Wie kann man Geräte mit bloßen Gesten steuern? - Mit dieser Frage befasste sich das vierte Projekt: "Prototyp eines verteilten Mensch-Computer-Interfaces". Samet Misirci und sein Team haben ein kostengünstiges Board entwickelt, das die menschliche Hand erkennt und deren Bewegungen interpretiert. So kann der Nutzer - vor dem Board stehend und winkend - drei verschiedene Steckdosen ein- und ausschalten.
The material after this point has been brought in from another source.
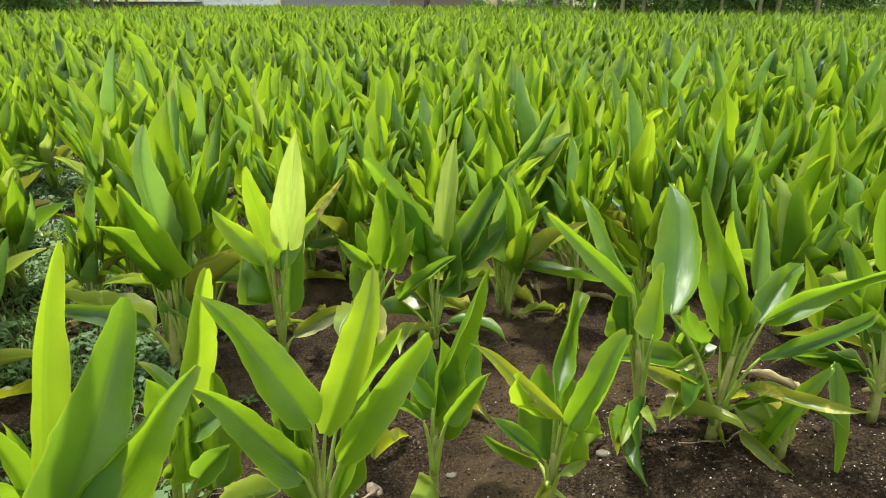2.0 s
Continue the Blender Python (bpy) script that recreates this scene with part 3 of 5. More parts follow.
turmeric((3.08, 1.38), [
    (3.06, 1.43, 0.25, 2.95, 1.66, 0.44, 0.061, 40, -151, 19, "green"),
    (3.06, 1.43, 0.15, 2.96, 1.64, 0.30, 0.053, 45, -151, 21, "green"),
    (3.06, 1.42, 0.21, 3.07, 1.40, 0.42, 0.025, 50, -154, 20, "pale"),
    (3.12, 1.29, 0.24, 3.10, 1.33, 0.69, 0.083, 25, -156, 17, "lime"),
    (3.10, 1.34, 0.15, 3.17, 1.19, 0.45, 0.049, 40, -157, 20, "green"),
])
turmeric((-0.28, 1.19), [
    (-0.22, 1.12, 0.44, -0.08, 1.26, 0.82, 0.120, 25, -65, 23, "dark"),
    (-0.28, 1.19, 0.44, -0.18, 1.25, 0.94, 0.070, 40, -63, 19, "lime"),
    (-0.21, 1.12, 0.35, 0.02, 1.20, 0.69, 0.106, 25, -67, 29, "green"),
    (-0.30, 1.18, 0.44, -0.34, 1.15, 0.66, 0.041, 45, -57, 25, "green"),
    (-0.31, 1.17, 0.41, -0.41, 1.11, 0.57, 0.094, 30, -55, 27, "green"),
    (-0.32, 1.17, 0.38, -0.43, 1.10, 0.46, 0.074, 30, -54, 30, "green"),
    (-0.30, 1.18, 0.29, -0.46, 1.08, 0.33, 0.110, 20, -54, 34, "green"),
] + [
    (-0.21, 1.20, 0.20, -0.21, 1.35, 0.24, 0.025, 50, -69, 37, "dry"),
    (-0.22, 1.23, 0.18, -0.13, 1.26, 0.20, 0.025, 50, -70, 39, "dry"),
])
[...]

Was sich einfach anhört, hat einen komplexen technischen Hintergrund - zum Zuge kommen dabei Handerkennungsalgorithmen, Bildbearbeitung und nicht zuletzt das Zusammenspiel zwischen Board, Server und den Steckdosen. In Zukunft könnten solche Boards weiterentwickelt werden und mit unterschiedlichsten Funktionen beispielsweise behinderten Menschen das Leben erleichtern.
Die Teambetreuer, Prof. Dr. Winfried Gehrke, Diplom-Informatiker Björn Plutka und Prof. Dr. Ralf Tönjes, zeigten sich sehr zufrieden mit den Ergebnissen ihrer Studierenden. Genauso wie der Organisator der Informatikmesse, Prof. Dr. Rainer Roosmann: "Projekte im Seminar 'Software Engineering' sind die letzte große Aufgabe unserer Informatik-Studierenden, bevor sie mit ihrer Bachelorarbeit anfangen. Die tollen Resultate, die unsere Seminarteilnehmer kurz vor Studienabschluss abgeliefert haben, bestätigen uns: Die Kombination von Theorie und Praxis - seit jeher ein Markenzeichen der Hochschulen - ist unabdingbar bei der Ausbildung guter Nachwuchskräfte. Für die Informatik, eine der dynamischsten Branchen überhaupt, gilt es in besonderer Weise."